Just think about all the poor hard-working sailors who were fed to the sharks by bloody pirates. Piracy still exists in the 21st century and it is hardly harmless.
So Mr. Libertarian, perhaps you can tell me why you're choosing to defend a government-granted monopoly here. Because from the outside it seems like you're too busy worshiping Mammon to pay attention to the many ways that our copyright law conflicts with your principles. Even if we accept the fiction that you retain some property interest in a copy which I make with my own labor and materials, the concept of criminal copyright is still dubious. Also, having infringement (which should fundamentally be a civil offense) be policed and investigated by the federal government is in essence Big Government regulating what you can and cannot say. Aren't we against that?
Your fundamental problem is this:
Jefferson also points out that stable ownership exists solely by collective agreement: the natural order of things is that something is not your possession without it is within your physical control. However, while it's clear that government-granted monopolies are not consistent with your philosophy, we acknowledge that when your principles run afoul of the real world that you are willing to compromise them and call it pragmatism, so let's examine the actual problem that copyrights purport to solve. The fundamental issue is one of pricing and information: creators cannot know in advance how popular their work might be, and so cannot price it accurately when selling their works to a publisher. If you happened to write a bestseller, the value of that popularity would be captured by the publisher, not the author. Thus, to encourage the creation of new works, we have a system in which the original creator is granted a property interest in subsequent copies. This system is not in any sense necessary, and the negative consequences of this monopoly power can be argued to outweigh the benefits.

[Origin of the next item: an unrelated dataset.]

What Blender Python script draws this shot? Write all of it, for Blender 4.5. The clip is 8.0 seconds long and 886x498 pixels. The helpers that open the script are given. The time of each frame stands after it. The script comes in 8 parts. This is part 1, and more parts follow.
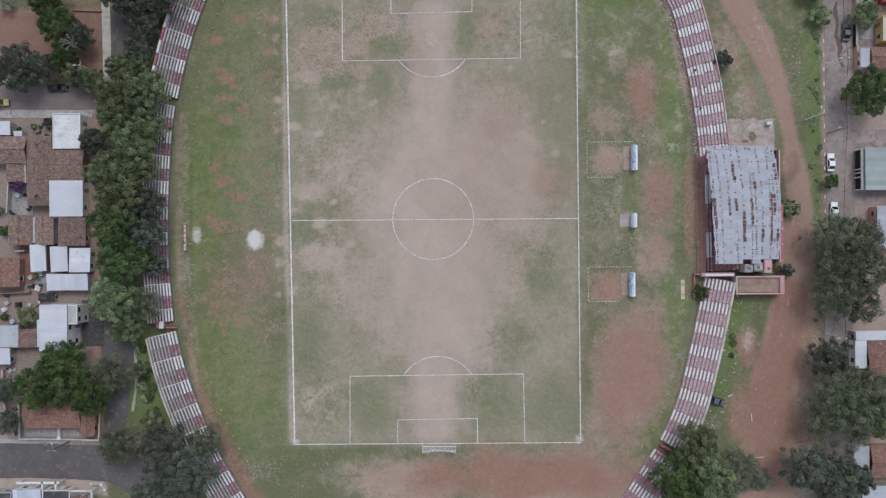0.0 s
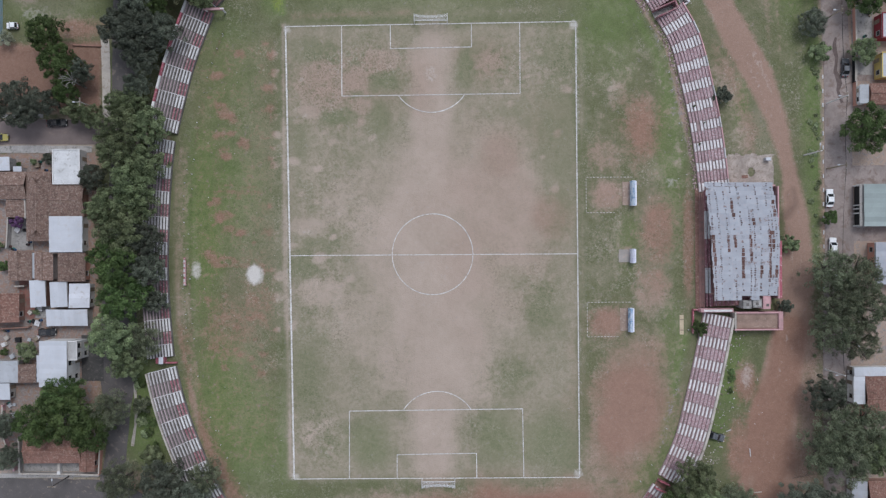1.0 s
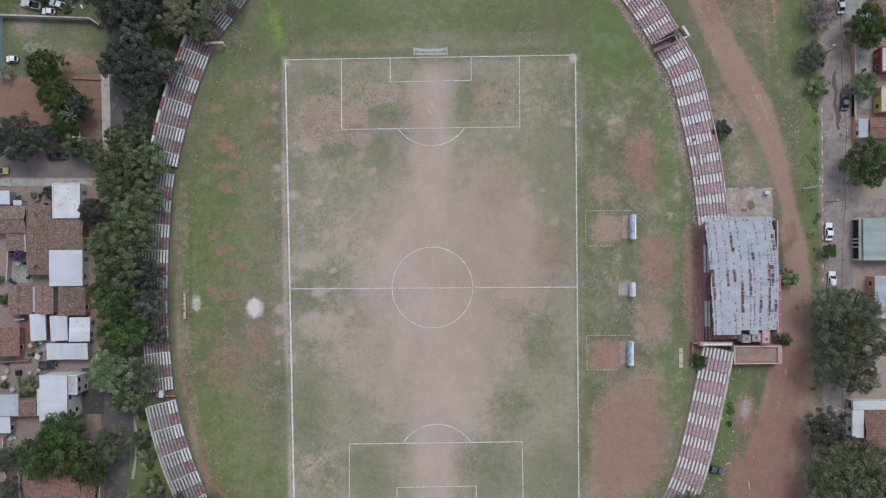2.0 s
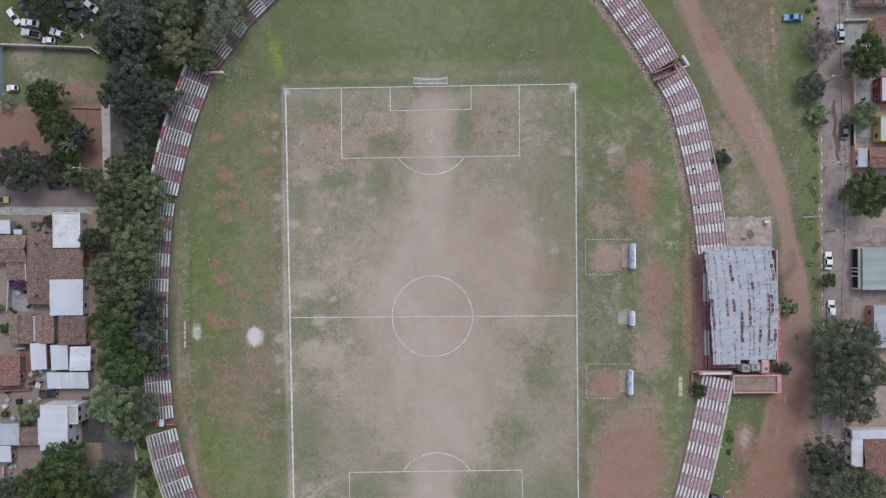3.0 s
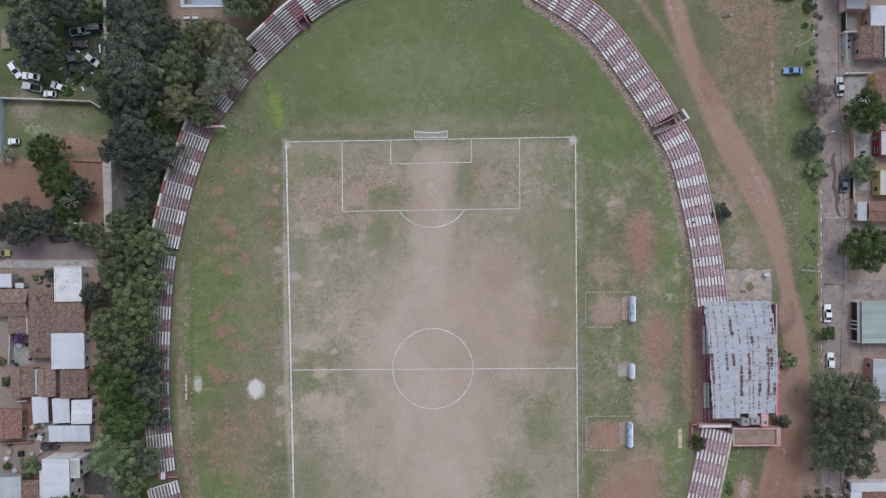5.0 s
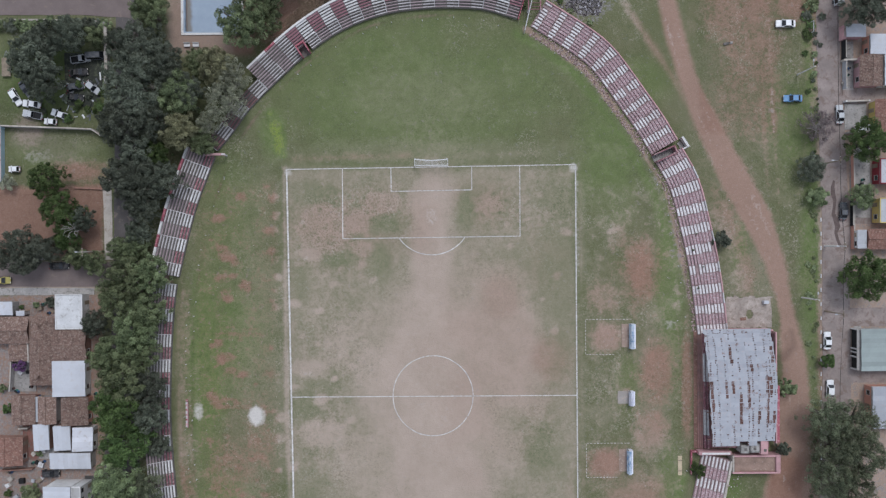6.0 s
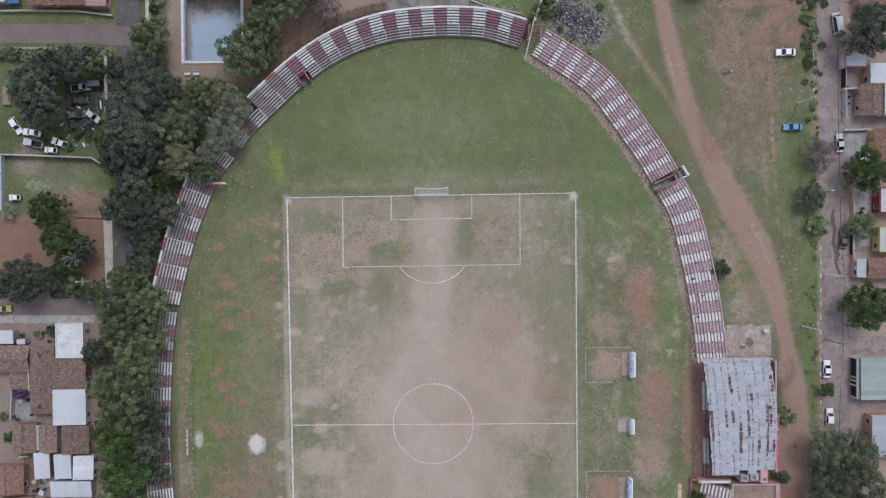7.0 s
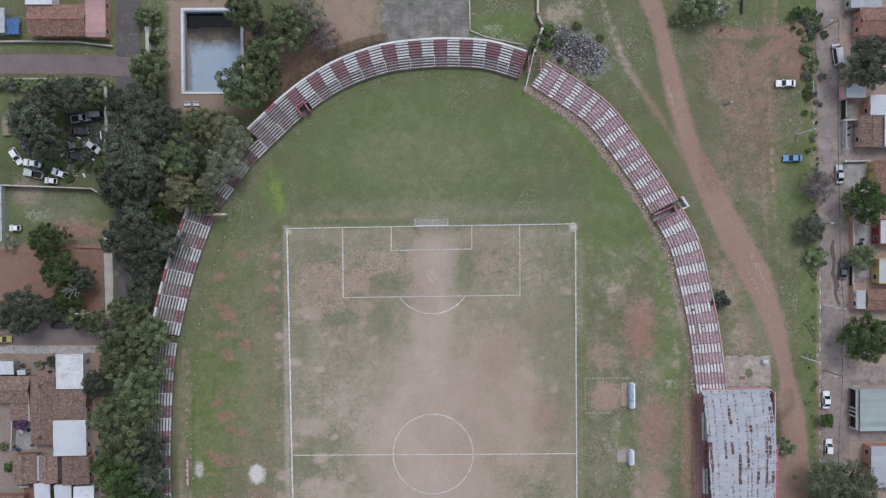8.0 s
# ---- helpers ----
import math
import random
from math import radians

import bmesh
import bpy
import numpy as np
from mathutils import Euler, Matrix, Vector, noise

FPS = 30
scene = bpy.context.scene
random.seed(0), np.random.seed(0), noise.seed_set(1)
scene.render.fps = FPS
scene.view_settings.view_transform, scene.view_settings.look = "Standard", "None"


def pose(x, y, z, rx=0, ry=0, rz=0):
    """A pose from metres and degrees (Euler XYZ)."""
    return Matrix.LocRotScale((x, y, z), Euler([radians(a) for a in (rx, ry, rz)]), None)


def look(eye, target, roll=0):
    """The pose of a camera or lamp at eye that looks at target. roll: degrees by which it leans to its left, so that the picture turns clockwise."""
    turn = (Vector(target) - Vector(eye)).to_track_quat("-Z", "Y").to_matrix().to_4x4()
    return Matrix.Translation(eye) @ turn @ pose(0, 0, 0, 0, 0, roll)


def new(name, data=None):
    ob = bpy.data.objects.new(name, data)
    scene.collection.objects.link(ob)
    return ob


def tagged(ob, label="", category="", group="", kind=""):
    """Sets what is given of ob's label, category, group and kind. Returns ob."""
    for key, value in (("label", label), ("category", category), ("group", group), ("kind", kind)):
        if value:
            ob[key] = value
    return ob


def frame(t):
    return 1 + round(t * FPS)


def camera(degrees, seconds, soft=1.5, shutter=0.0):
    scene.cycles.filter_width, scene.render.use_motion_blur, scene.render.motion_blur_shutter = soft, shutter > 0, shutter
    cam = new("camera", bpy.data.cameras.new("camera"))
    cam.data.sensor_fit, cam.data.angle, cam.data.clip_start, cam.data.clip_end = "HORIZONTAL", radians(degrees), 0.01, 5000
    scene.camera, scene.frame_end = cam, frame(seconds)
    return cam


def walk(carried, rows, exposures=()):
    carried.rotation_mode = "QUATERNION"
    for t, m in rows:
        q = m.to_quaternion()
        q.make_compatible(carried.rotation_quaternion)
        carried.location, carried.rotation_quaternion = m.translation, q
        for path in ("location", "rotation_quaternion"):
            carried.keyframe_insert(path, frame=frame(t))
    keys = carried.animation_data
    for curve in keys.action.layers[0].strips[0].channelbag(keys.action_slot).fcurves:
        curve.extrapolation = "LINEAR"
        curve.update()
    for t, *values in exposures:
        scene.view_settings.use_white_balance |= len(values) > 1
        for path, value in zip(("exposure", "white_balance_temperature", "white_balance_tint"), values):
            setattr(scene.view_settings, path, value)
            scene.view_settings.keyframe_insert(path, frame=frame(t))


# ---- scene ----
# camera: a drone looking straight down, flying north over a football ground
cam = camera(62.3, 8.0, soft=1.3)
ROWS = [
    (0.0, 2.582, -7.425, 165.765, 0.222, 0.126, -0.398),
    (0.5, 2.608, -3.125, 165.872, 0.111, 0.097, -0.378),
    (1.0, 2.624, 1.134, 165.981, 0.016, 0.072, -0.365),
    (1.5, 2.632, 5.272, 166.091, -0.065, 0.053, -0.356),
    (3.0, 2.615, 15.965, 166.410, -0.244, 0.015, -0.352),
    (3.5, 2.601, 19.134, 166.509, -0.290, 0.009, -0.356),
    (4.0, 2.584, 22.230, 166.604, -0.333, 0.004, -0.360),
    (4.5, 2.567, 25.343, 166.694, -0.375, 0.001, -0.364),
    (6.0, 2.522, 34.980, 166.915, -0.517, -0.005, -0.366),
    (6.5, 2.513, 38.455, 166.970, -0.576, -0.008, -0.361),
    (7.0, 2.511, 41.812, 167.014, -0.645, -0.011, -0.351),
    (7.5, 2.515, 45.533, 167.046, -0.727, -0.016, -0.335),
    (8.0, 2.528, 49.314, 167.065, -0.822, -0.023, -0.313),
]
EXPOSURE = 0.70
walk(cam, [(t, pose(x, y, z, rx, ry, rz)) for t, x, y, z, rx, ry, rz in ROWS], [(0.0, EXPOSURE, 6110, 10.7), (8.0, EXPOSURE, 6110, 10.7)])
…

Fortunately, there are also other models for this. Patronage and commissioned works have enabled artists to create masterworks for centuries. Both have flourished on the Internet. Both pay-what-you-want models and the study referenced in TFA suggest that profits are possible even if many people choose not to pay for content. Also, in lowering the difficulty of self-publishing content to a negligible consideration, the Internet has removed much of the need for copyright in the first place (in addition to making it effectively obsolete).
There is no strict need to choose one model over the other: if one artist wishes to work for a salary and another chooses PWYW, it should be their own concern. I don't see any particular reason for the government to be involved in content creation in any way beyond contract enforcement, but I would certainly listen to an argument for a government-granted monopoly of an extremely limited duration. I would be somewhat dumbfounded hearing such from a libertarian, however.
Those who advocate genocide deserve every protection afforded by law, and none afforded by common human decency.
Why "consume" and not "view"? Why "content" and not "work"?
Anyway, find me a shop serving the U.S. market where I can purchase a lawfully made copy of the film Song of the South or the TV series Spartakus and the Sun Beneath the Sea, and I'll consider your point of view more valid.
Its very simple
You steal something, you DIE
DIE DIE DIE
That's funny, because I signed up for moviepass largely so I could see the big blockbusters for only a couple bucks apiece in the theater. (assuming 3-4 movies/month, which I think is the minimum I'll use it.)
Medicines are patented, you twat. It's an entirely different set of rules.
If I want to see something, I pay close to $20 CAD to watch it in comfortable seats with a beer in my hand.
I don't even bother pirating. If it's not worth paying for, I don't watch it.
So for many people like me, I'd say this study is even a bit too harsh on piracy. The reality for many of us is that we are simply not interested in your "save the cat" garbage plots.